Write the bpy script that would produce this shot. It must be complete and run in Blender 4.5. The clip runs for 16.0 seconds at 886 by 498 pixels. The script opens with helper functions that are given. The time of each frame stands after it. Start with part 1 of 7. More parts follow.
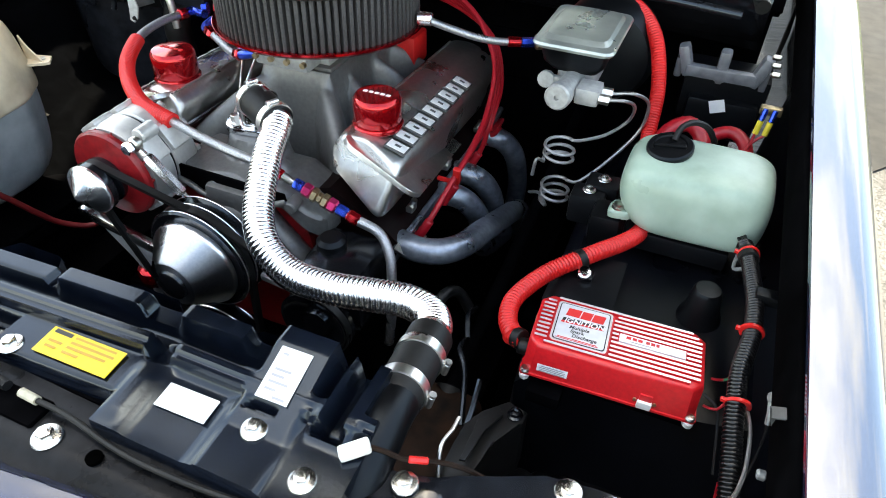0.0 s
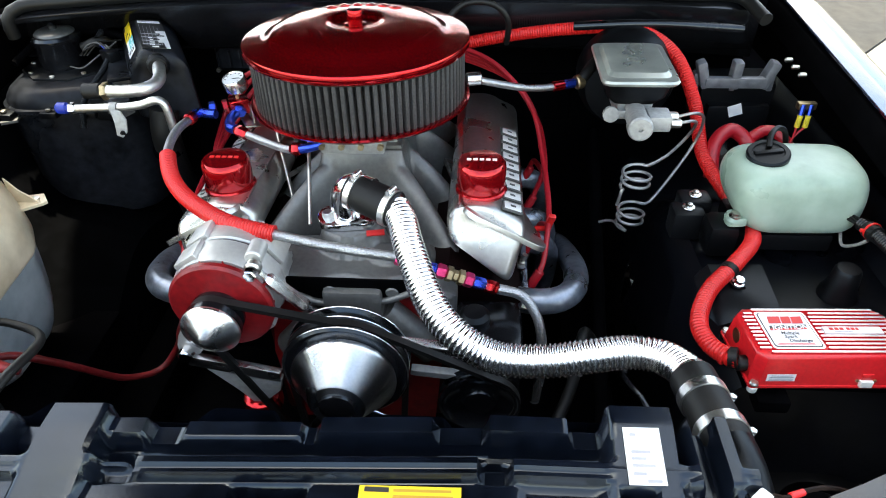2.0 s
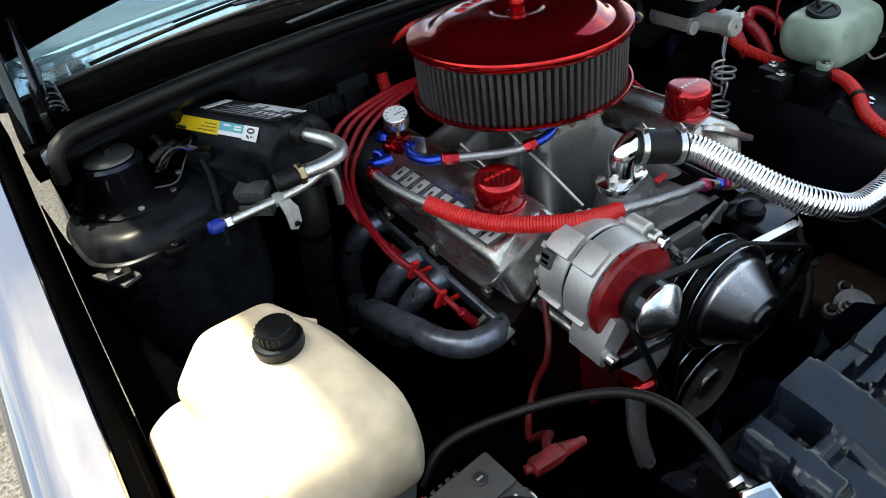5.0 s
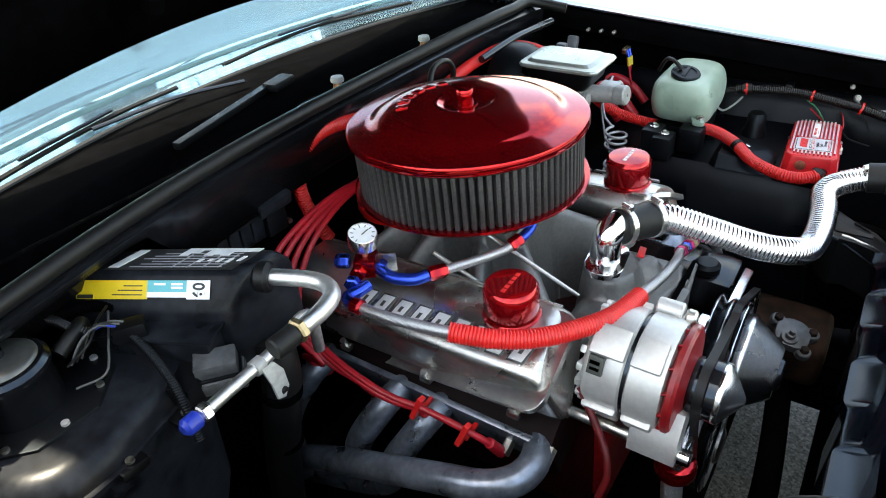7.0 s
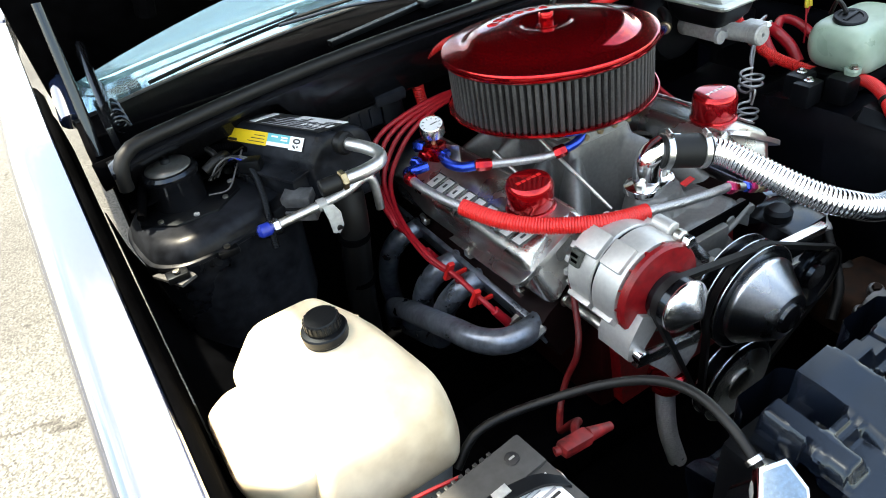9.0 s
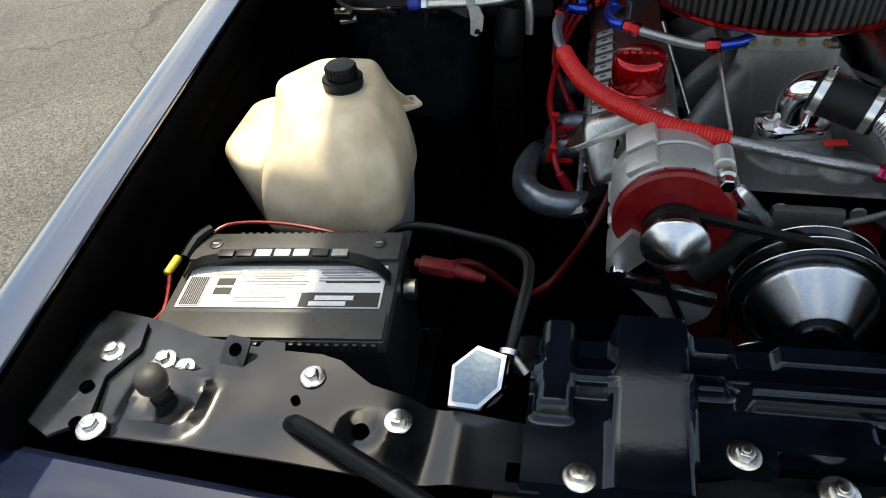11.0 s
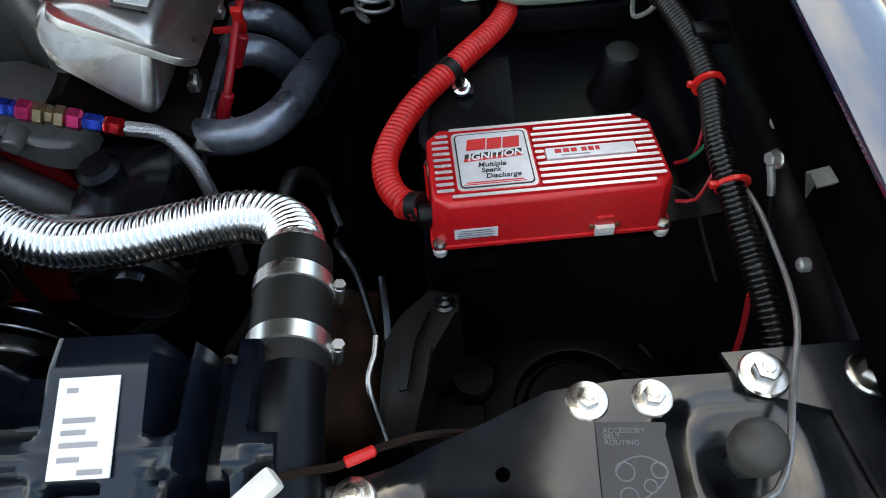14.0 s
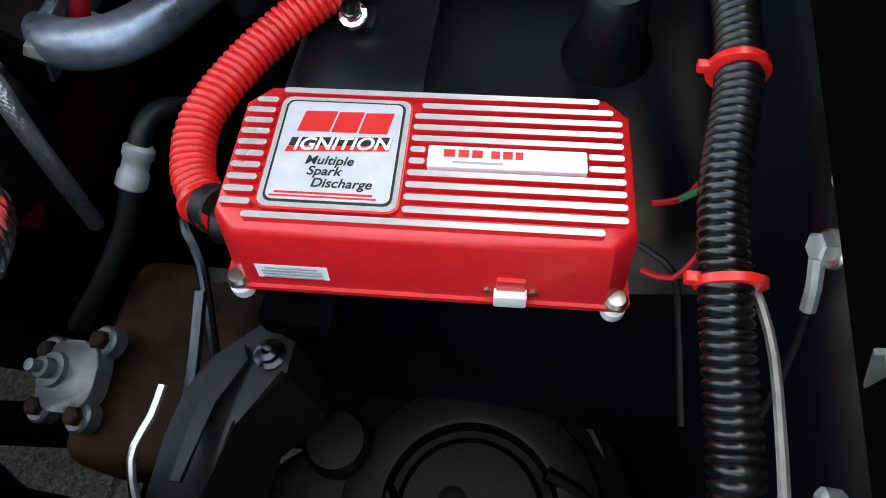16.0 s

——————

§ **Exercise task**
From the material above, reproduce everything verbatim except the pictures.

§ **Task solution**
Write the bpy script that would produce this shot. It must be complete and run in Blender 4.5. The clip runs for 16.0 seconds at 886 by 498 pixels. The script opens with helper functions that are given. The time of each frame stands after it. Start with part 1 of 7. More parts follow.
0.0 s
2.0 s
5.0 s
7.0 s
9.0 s
11.0 s
14.0 s
16.0 s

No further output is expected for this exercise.